If a RESTful client can only accept JSON, it should send

    Accept: application/json
Headers are the right way to do it with a RESTful API. The reason why is that the path should indicate the resource you're trying to access and the resource is independent of the data format.

Adding '.json', path specifiers etc is a kludge; it requires web server support to actually work properly (it requires the webserver to send the right MIMEtype in the header). The browsers ignore it (I think).

For example, occasionally you'll click on an image (I see it about once a year) and you get back a stream of weird unicode.
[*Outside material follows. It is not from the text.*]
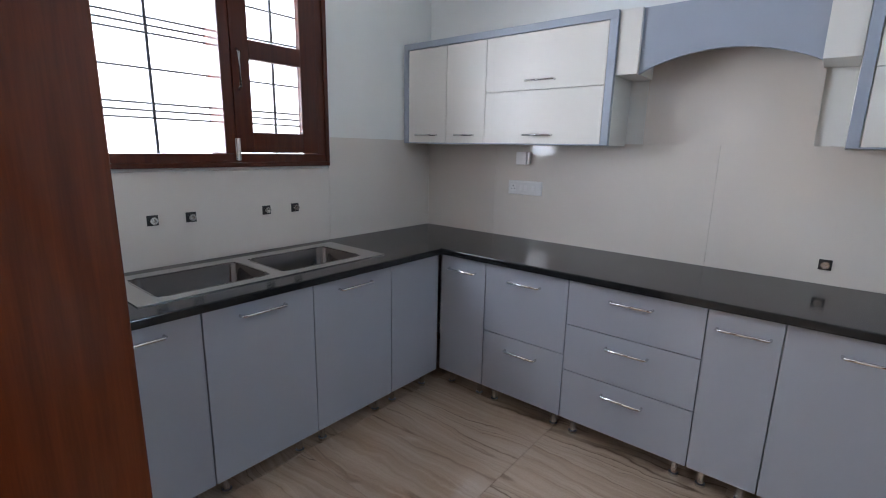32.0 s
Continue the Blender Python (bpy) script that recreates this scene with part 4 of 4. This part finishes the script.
box("top_board", (1.462, -4.71, Z1 - 0.022), (2.108, WF - 0.05, Z1 - 0.004), GREYEDGE, hood, bevel=0)

# backsplash tiles
splash = thing("backsplash", (1.8, BACK, ZT), "pale beige glossy wall tiles above the worktop", "wall tiles", "", "structure")
for a, b in ((2.98, 3.53), (1.78, 2.98), (0.58, 1.78), (0.002, 0.58)):
    box("tile", (a + 0.0004, -4.7145, ZT), (b - 0.0004, BACK, 1.358), SPLASH, splash, bevel=0.0005)
box("tile", (1.45, -4.7145, 1.3583), (2.12, BACK, 1.90), SPLASH, splash, bevel=0)
y = -4.70
while y < -2.44:
    top = 1.366 if y < -3.86 else 1.20
    b = min(y + 1.2, -2.44) if y > -3.9 else min(y + 1.2, -3.86)
    box("tile", (3.53, y + 0.001, ZT), (3.5395, b - 0.001, top), SPLASH, splash, bevel=0.001)
    y = b
box("tile", (0.0005, -4.70, ZT), (0.009, -4.13, 1.358), SPLASH, splash, bevel=0.001)

face_plate("kitchen_socket", (2.728, BACK, 1.10), (0.22, 0.08), "y+", "wide white socket plate on the backsplash", [("hole", -0.075, 0), ("switch", -0.02, 0), ("switch", 0.008, 0), ("switch", 0.06, 0)])
face_plate("kitchen_socket", (0.531, BACK, 1.113), (0.23, 0.08), "y+", "wide white socket plate on the backsplash", [("hole", -0.075, 0), ("switch", -0.018, 0), ("switch", 0.012, 0), ("hole", 0.075, 0)])
face_plate("exhaust_socket", (1.76, -4.715, 2.30), (0.09, 0.09), "y+", "small white socket plate over the hood", [("hole", 0, 0)])
pu = thing("pipe_point", (2.79, BACK, 1.27), "small white plastic valve box under the wall cabinet", "valve box")
box("cover", (2.755, BACK, 1.235), (2.822, BACK + 0.03, 1.308), PLASTIC, pu, bevel=0.004)
box("nozzle", (2.735, BACK, 1.24), (2.752, BACK + 0.02, 1.305), PLASTIC, pu, bevel=0.004)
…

This is because the webserver is returning the .jpg as text/html or whatever, and the browser is rendering it as such.

Likewise, when you go on https://raw.githubusercontent.com/resume/resume.github.com/m... you are presented with plaintext because it has returned as Content-type: text/plain, even though the data is actually HTML.


/ being an index which points to a .html file is completely arbitrary though.

there's no specification that says it must be so.


> Browsers also don't have any special regard for '.json' in the path.

Browsers shouldn't care about file extensions, ever, but some versions of IE did.


Thanks for the flashback!

I'd forgotten about the days when we used to add something like &ft=.pdf to the end of querystrings so IE would recognise the file as PDF. I can't remember the other tricks, but there was a whole raft of things you'd do to force downloading of content, or not.


Are you sure about that? Cache-Control, Expires? If you don't change the URL IE will cache the response whether you like it or not. 2 ways to handle this are to generate a random number to append as a parameter to change the URL. The other way is to have your web service to tell the browser not to cache with response headers. I have had IE do this to me and made all my web services send back "Cache-Control: no-cache" to prevent IE caching.